On the radio, one official after another denounced the presence of British and Australian troops in North Borneo. Malaysia, they said, was a threat to Indonesian independence, an incitement to war. Sipke switched off the set. The floor seemed to tremble as the angry crowd marched, chanting. An effigy of the prime minister of Malaysia was set alight, and the smell of burning cut through the air. He and Ani moved as if in a dream, washing the dishes, cleaning the floors. Outside, they heard what sounded like firecrackers or gunshots.

At noon, when they sat down to a meal of rice and curry, Wideh still wore the camera around his neck. While they ate, Sipke began to talk about setting the light metre, adjusting the depth of field, the basics of composition. “The first pictures I took,” he told Wideh, in broken Indonesian, “were landscapes, because I was too shy to speak to anyone. Later on, an older photographer gave me advice. He said that if I was patient, if I waited, then people would forget the camera. Another part of them would drift up into view.”

Wideh surprised him by saying that he had been studying Sipke’s contact sheets. “What I wish for,” he said, politely, in English, “is to have a roll of film of my own.”

Sipke reached into his pocket, and placed a small plastic canister on the table between them. Wideh was ten years old. Below, the noise of the protests grew in volume, waves of sound cascading along the narrow streets. Wideh took the canister in his hand, the way Sipke and his brothers used to hold precious stones, newborn birds, or treasures unearthed from the depths of the canals.

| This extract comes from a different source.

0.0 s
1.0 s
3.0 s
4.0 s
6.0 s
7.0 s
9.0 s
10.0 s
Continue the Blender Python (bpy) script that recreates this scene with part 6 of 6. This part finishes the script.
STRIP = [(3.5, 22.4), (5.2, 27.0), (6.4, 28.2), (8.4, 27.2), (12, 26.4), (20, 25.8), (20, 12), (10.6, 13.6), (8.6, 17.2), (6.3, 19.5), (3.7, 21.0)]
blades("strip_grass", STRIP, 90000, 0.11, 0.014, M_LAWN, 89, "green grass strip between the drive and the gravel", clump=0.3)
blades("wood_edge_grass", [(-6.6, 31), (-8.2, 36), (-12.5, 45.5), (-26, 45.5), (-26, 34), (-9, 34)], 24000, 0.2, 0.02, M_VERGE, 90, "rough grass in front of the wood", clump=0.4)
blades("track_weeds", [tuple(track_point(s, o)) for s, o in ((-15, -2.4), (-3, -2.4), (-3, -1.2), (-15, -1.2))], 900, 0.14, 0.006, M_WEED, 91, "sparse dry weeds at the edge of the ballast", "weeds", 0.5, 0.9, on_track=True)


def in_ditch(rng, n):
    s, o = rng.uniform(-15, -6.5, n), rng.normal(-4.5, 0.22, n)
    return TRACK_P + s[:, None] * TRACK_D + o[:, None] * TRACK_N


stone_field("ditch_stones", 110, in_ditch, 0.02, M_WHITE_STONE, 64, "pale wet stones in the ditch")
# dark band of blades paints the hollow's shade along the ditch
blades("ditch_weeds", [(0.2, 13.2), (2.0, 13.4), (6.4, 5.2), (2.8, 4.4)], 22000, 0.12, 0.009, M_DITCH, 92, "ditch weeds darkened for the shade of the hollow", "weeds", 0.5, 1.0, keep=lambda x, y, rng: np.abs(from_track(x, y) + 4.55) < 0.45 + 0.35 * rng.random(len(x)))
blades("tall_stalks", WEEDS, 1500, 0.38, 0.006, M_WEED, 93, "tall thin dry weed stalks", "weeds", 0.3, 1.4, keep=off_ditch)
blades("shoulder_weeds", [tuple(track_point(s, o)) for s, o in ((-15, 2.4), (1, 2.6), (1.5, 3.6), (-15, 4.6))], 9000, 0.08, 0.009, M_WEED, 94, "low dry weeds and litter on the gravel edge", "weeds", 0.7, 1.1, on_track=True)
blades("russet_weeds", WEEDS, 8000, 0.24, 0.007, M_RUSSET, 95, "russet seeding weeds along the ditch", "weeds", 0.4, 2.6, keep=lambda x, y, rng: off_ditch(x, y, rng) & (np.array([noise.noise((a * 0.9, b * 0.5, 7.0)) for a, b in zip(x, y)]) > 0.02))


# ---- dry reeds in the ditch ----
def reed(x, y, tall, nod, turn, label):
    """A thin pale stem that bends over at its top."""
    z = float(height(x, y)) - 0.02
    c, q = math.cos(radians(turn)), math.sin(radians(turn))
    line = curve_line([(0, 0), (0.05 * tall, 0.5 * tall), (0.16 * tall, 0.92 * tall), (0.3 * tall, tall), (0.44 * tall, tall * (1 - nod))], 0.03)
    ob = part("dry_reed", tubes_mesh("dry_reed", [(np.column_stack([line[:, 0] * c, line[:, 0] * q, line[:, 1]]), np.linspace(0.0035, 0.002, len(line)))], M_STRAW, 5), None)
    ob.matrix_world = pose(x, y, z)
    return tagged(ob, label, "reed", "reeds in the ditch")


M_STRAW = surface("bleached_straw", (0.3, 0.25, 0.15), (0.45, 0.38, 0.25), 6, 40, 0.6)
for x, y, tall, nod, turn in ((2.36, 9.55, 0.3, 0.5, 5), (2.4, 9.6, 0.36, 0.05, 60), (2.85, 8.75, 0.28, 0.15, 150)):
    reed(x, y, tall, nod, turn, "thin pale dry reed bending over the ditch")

That night, Sipke sat up with Ani beside the radio. The light from the street lamps wavered, occasionally cutting out. “The West can help us,” a speaker said. He sounded like an older man, perhaps one who had fought in the wars of the last two decades. “But they must let us find our own way; and the best it can do is to set examples and help us to reach up to them. It should not be concerned whether our director of agriculture or education or health is a Communist or a Nationalist: that is our affair. If you honestly want to help us, you must not ask questions. You must not demand that we love you. You must earn our respect and then learn to return it.”